Configure High Availability for the Inference Agent
The Smart Scaler Agent version 2.9.40 and later provides High Availability (HA) with priority-based custom metrics coordination. This ensures that the HPA always queries the pod delivering the highest-quality data.
Key Benefits
- Removes any single point of failure in the system
- Ensures the HPA consistently receives the highest-quality available metrics
- Maintains service continuity with graceful degradation during partial outages
- Automatically fails over to the healthiest data source based on data quality
Data Priority in Custom Metrics Coordination
The Smart Scaler Agent version 2.9.40 and later supports the following data priority in custom metrics coordination.

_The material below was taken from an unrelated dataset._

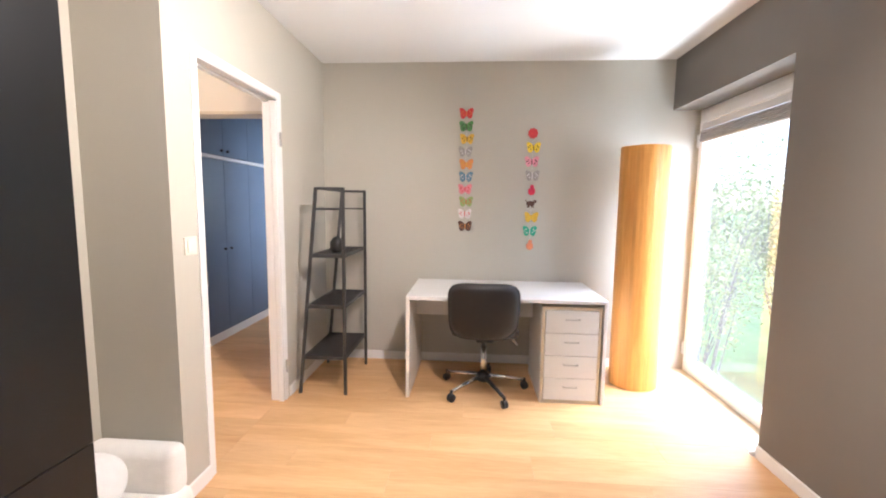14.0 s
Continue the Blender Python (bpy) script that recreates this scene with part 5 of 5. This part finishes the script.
def old_tree():
    """The big crooked tree: thick limbs along smooth lines, with twigs."""
    t = thing("tree", (-20.5, 1.0, GZ), "large old tree with bare crooked limbs in spring", "tree")
    rng = random.Random(7)
    tips = []
    trunk = [(-20.5, 1.0, -2.3), (-20.5, 0.7, -0.9), (-20.5, 0.4, 0.1), (-20.5, 0.6, 2.6), (-20.5, 0.4, 4.5), (-20.5, 0.0, 5.8), (-20.5, -0.1, 7.4)]
    limbs = [([(-20.5, 0.4, -0.0), (-20.5, -0.4, 1.3), (-20.5, -1.3, 2.3), (-20.5, -2.5, 3.6), (-21.0, -3.1, 4.4), (-21.5, -3.6, 5.3), (-22.0, -4.3, 6.2)], 0.3, 0.14), ([(-20.5, 0.5, 1.9), (-20.5, -0.3, 2.8), (-20.5, -1.0, 3.3), (-20.0, -1.6, 4.0), (-19.5, -2.1, 4.3), (-19.0, -2.8, 4.4), (-18.5, -3.5, 4.3)], 0.26, 0.08), ([(-20.5, -1.0, 3.3), (-20.5, -1.8, 3.6), (-21.0, -2.5, 3.6), (-21.5, -3.4, 3.6), (-22.0, -4.1, 3.4), (-22.0, -4.8, 3.5)], 0.16, 0.05), ([(-20.5, 0.6, 2.7), (-20.5, 0.7, 4.0), (-21.0, 0.5, 5.3), (-21.5, 0.9, 6.5), (-22.0, 0.8, 7.6)], 0.28, 0.08), ([(-20.5, -1.3, 2.3), (-20.5, -1.9, 2.8), (-20.0, -2.3, 2.2), (-19.5, -2.8, 2.4), (-19.0, -3.3, 1.8)], 0.12, 0.04)]
    for q, (line, r0, r1) in enumerate([(trunk, 0.55, 0.16)] + limbs):
        bm = bmesh.new()
        pts = [Vector(p) for p in line]
        if q == 0:
            pts[0].z = GZ - 0.1
        fine = []
        for i in range(len(pts) - 1):
            a, b, c, d = pts[max(0, i - 1)], pts[i], pts[i + 1], pts[min(len(pts) - 1, i + 2)]
            for k in range(6):
                s = k / 6
                fine.append(0.5 * (2 * b + (c - a) * s + (2 * a - 5 * b + 4 * c - d) * s * s + (3 * b - a - 3 * c + d) * s ** 3))
        fine.append(pts[-1])
        ring0 = None
        n = 10
        for i, p in enumerate(fine):
            way = (fine[min(i + 1, len(fine) - 1)] - fine[max(i - 1, 0)]).normalized()
            side = way.cross(Vector((0.9, 0.1, 0.2))).normalized()
            up = side.cross(way)
            s = i / (len(fine) - 1)
            r = (r0 + (r1 - r0) * s ** 0.8) * rng.uniform(0.93, 1.07) * (1.35 if q == 0 and i < 2 else 1)
            ring = [bm.verts.new(p + (side * math.cos(2 * math.pi * k / n) + up * math.sin(2 * math.pi * k / n)) * r * rng.uniform(0.93, 1.07)) for k in range(n)]
            if ring0:
                for k in range(n):
                    bm.faces.new((ring0[k], ring0[(k + 1) % n], ring[(k + 1) % n], ring[k]))
            ring0 = ring
            if i > 5 and i % 3 == 0:
                d = (way * 0.7 + Vector((rng.gauss(0, 0.6), rng.gauss(0, 0.7), rng.gauss(0.1, 0.7)))).normalized()
                limb(bm, p, d, rng.uniform(1.2, 2.6), r * 0.35, 2, rng, tips, 0.3, 0.6)
        part("trunk" if q == 0 else "branch", bm, M_BARK, t, smooth=True)
    rs = np.random.RandomState(7)
    tp = np.array(tips)
    crown_part("crown", tp[rs.randint(0, len(tp), 900)] + rs.normal(0, 0.3, (900, 3)), 0.06, M_LEAFS, t, rs)


old_tree()
bare_tree((-26, -7.5, GZ), 8.0, 0.25, 11, "bare garden tree with first spring leaves", 2500, (0, 0.1, 1))
bare_tree((-15, -11, GZ), 7.0, 0.18, 15, "slender garden tree with first spring leaves", 2500, (0, 0, 1))


def shrub(base, rx, ry, h, count, material, seed, label, size=0.05, stems=14, twiggy=0.0):
    s = thing("shrub", base, label, "shrub")
    rng, rs = random.Random(seed), np.random.RandomState(seed)
    bm, ends = bmesh.new(), []
    for k in range(stems):
        a = rng.uniform(0, 2 * math.pi)
        out = Vector((rx * math.cos(a) * rng.uniform(0.2, 1), ry * math.sin(a) * rng.uniform(0.2, 1), h * rng.uniform(0.7, 1.0)))
        p0 = Vector(base) + Vector((out.x * 0.15, out.y * 0.15, 0))
        p1 = Vector(base) + Vector((out.x * 0.55, out.y * 0.55, out.z * 0.6))
        p2 = Vector(base) + out
        tube(bm, p0, p1, 0.018, 0.011, n=5)
        tube(bm, p1, p2, 0.011, 0.004, n=5)
        for q in range(7):
            f = rng.uniform(0.1, 1)
            m = p1.lerp(p2, f)
            e = m + Vector((rng.gauss(0, 0.2 * rx), rng.gauss(0, 0.2 * ry), abs(rng.gauss(0.15, 0.15)) * h))
            tube(bm, m, e, 0.006, 0.002, n=4)
            ends += [tuple(m.lerp(e, rng.uniform(0.2, 1))) for _ in range(6)] + [tuple(p0.lerp(m, rng.uniform(0.4, 1)))]
    part("stem", bm, M_BARK, s)
    e = np.array(ends)
    c = e[rs.randint(0, len(e), count)] + rs.normal(0, 0.11 * (rx + ry) / 2, (count, 3))
    c[:, 2] = np.maximum(c[:, 2], base[2] + 0.02)
    crown_part("crown", c, size, material, s, rs)


shrub((-6.2, 0.9, GZ), 1.5, 1.6, 2.0, 5200, M_LEAFY, 1, "yellow flowering forsythia shrub below the window", 0.05, 22)
shrub((-6.0, -1.6, GZ), 1.3, 1.3, 2.3, 4200, M_LEAFY, 2, "yellow and green flowering shrub in the garden", 0.05, 18)
shrub((-4.6, -3.3, GZ), 1.2, 1.2, 4.2, 3000, M_LEAFS, 3, "tall twiggy shrub with fresh green leaves", 0.05, 18)
shrub((-3.4, -1.6, GZ), 0.9, 0.9, 2.9, 2600, M_LEAFP, 4, "shrub with pink spring blossom by the house", 0.045, 14)
shrub((-8.5, -5.5, GZ), 1.8, 1.8, 4.0, 4500, M_LEAFS, 5, "broad light green spring shrub", 0.06, 20)
shrub((-2.9, -4.6, GZ), 1.3, 1.3, 4.3, 3600, M_LEAFS, 21, "tall pale green twiggy shrub near the house", 0.045, 22)
shrub((-4.6, -8.0, GZ), 2.0, 2.0, 5.0, 5200, M_LEAFS, 22, "tall pale green spring shrub in the garden", 0.06, 24)
shrub((-2.6, -9.5, GZ), 2.2, 2.2, 5.2, 5200, M_LEAFY, 23, "tall yellow-green shrub at the garden's edge", 0.06, 24)
shrub((-7.5, -8.5, GZ), 2.4, 2.4, 4.6, 5200, M_LEAFS, 24, "wide light green shrub beyond the lawn", 0.07, 24)
shrub((-24, 5.5, GZ), 3.0, 2.4, 2.2, 6000, M_LEAFG, 6, "rounded dark green garden bush", 0.11, 26)
shrub((-27, 0.0, GZ), 3.2, 2.6, 2.6, 6000, M_LEAFG, 8, "rounded dark green garden bush on the lawn", 0.11, 26)
shrub((-25, -5.0, GZ), 3.0, 3.0, 3.6, 6000, M_LEAFS, 9, "broad pale green bush behind the lawn", 0.11, 26)
shrub((-30, 10.0, GZ), 4.0, 3.0, 3.2, 6000, M_LEAFG, 10, "large evergreen bush at the garden's end", 0.13, 26)


def fence():
    f = thing("fence", (-9.8, 1.0, GZ), "weathered pale wooden lap fence across the garden", "fence")
    x, y0, w, h = -9.8, -1.15, 1.8, 1.72
    slat = mesh_of("slat", bx(-0.008, 0.008, 0, w - 0.1, 0, 0.125, bevel=0.002), M_FENCE)
    post = mesh_of("post", bx(-0.045, 0.045, -0.045, 0.045, 0, h + 0.08, bevel=0.006), M_FENCE)
    for k in range(7):
        y = y0 + k * w
        piece("post", post, f, (x, y, GZ))
        for q in range(13):
            piece("slat", slat, f, (x + 0.02 * (q % 2), y + 0.05, GZ + 0.06 + q * 0.128), (0, radians(6), 0))


fence()


def woods(name, x, y, sx, sy, h, count, seed, size):
    rs = np.random.RandomState(seed)
    t = rs.uniform(-1, 1, count)
    hump = 0.65 + 0.25 * np.sin(t * 9 + seed) + 0.12 * np.sin(t * 23 + seed)
    c = np.stack([x + sx * t + rs.normal(0, 3, count), y + sy * t + rs.normal(0, 3, count), GZ + h * hump * np.sqrt(rs.uniform(0, 1, count))], axis=1)
    v, f = leaves(c, size, rs)
    me = bpy.data.meshes.new(name)
    me.from_pydata(v.tolist(), [], f.tolist())
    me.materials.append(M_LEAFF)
    ob = new(name, me)
    return tagged(ob, "distant belt of mixed woodland with haze in its colour", "woods", "", "stuff")


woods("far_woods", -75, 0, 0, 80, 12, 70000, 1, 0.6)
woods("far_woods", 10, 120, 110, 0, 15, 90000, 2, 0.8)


def window_brace():
    b = thing("cross_brace", (2.27, 4.66, 1.0), "crossed steel bracing rods outside the small window", "brace")
    part("rod", tb((NX0 + 0.002, 4.61, NZ0 + 0.01), (NX1 - 0.002, 4.61, NZ1 - 0.01), 0.010, n=8), M_STEEL, b)
    part("rod", tb((NX0 + 0.002, 4.633, NZ1 - 0.01), (NX1 - 0.002, 4.633, NZ0 + 0.01), 0.010, n=8), M_STEEL, b)


window_brace()


# ---- floors, board by board ----
def floor_boards(name, x0, x1, y0, y1, label):
    base = solid(name, bx(x0, x1, y0, y1, -0.06, -0.006), M_FLOOR, label, "floor")
    w, length = 0.195, 1.29
    full = {}
    yk, row = y0, 0
    while yk < y1 - 0.01:
        wide = min(w, y1 - yk)
        x = x0 - (0.43 * row % 1) * length
        while x < x1:
            a, b = max(x, x0), min(x + length, x1)
            if b - a > 0.02:
                key = (round(wide, 3), round(b - a, 3))
                if key not in full:
                    full[key] = mesh_of("board", box(bmesh.new(), 0, b - a - 0.0006, 0, wide - 0.0006, -0.006, 0, bevel=0.0006), M_FLOOR)
                piece("board", full[key], base, (a, yk, 0))
            x += length
        yk += w
        row += 1
    return base


floor_boards("floor", -0.02, EX + 0.048, 0.0, NY, "pale oak laminate floor of the bedroom")
floor_boards("floor_hall", EX + 0.048, 4.75, -2.0, 4.25, "pale oak laminate floor of the hall")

| Priority Level | Description |
|---|---|
| SaaS-connected (highest priority) | Real-time recommendations from SaaS |
| Dynamic-fallback | Calculated by the HPA algorithm using real-time metrics |
| Static-fallback (lowest priority) | Uses fixed fallback values |
Configure HA
To use HA, configure multiple replicas in your ss-agent-values.yaml file.
For production environments, we recommend configuring at least two replicas.
By default, the deployed agent contains single replica.
Enable HA for the Smart Scaler Agent by adding the following configuration to the
ss-agent-values.yaml file:
inferenceAgent:
replicas: 2 # Enable HA with 2 replicas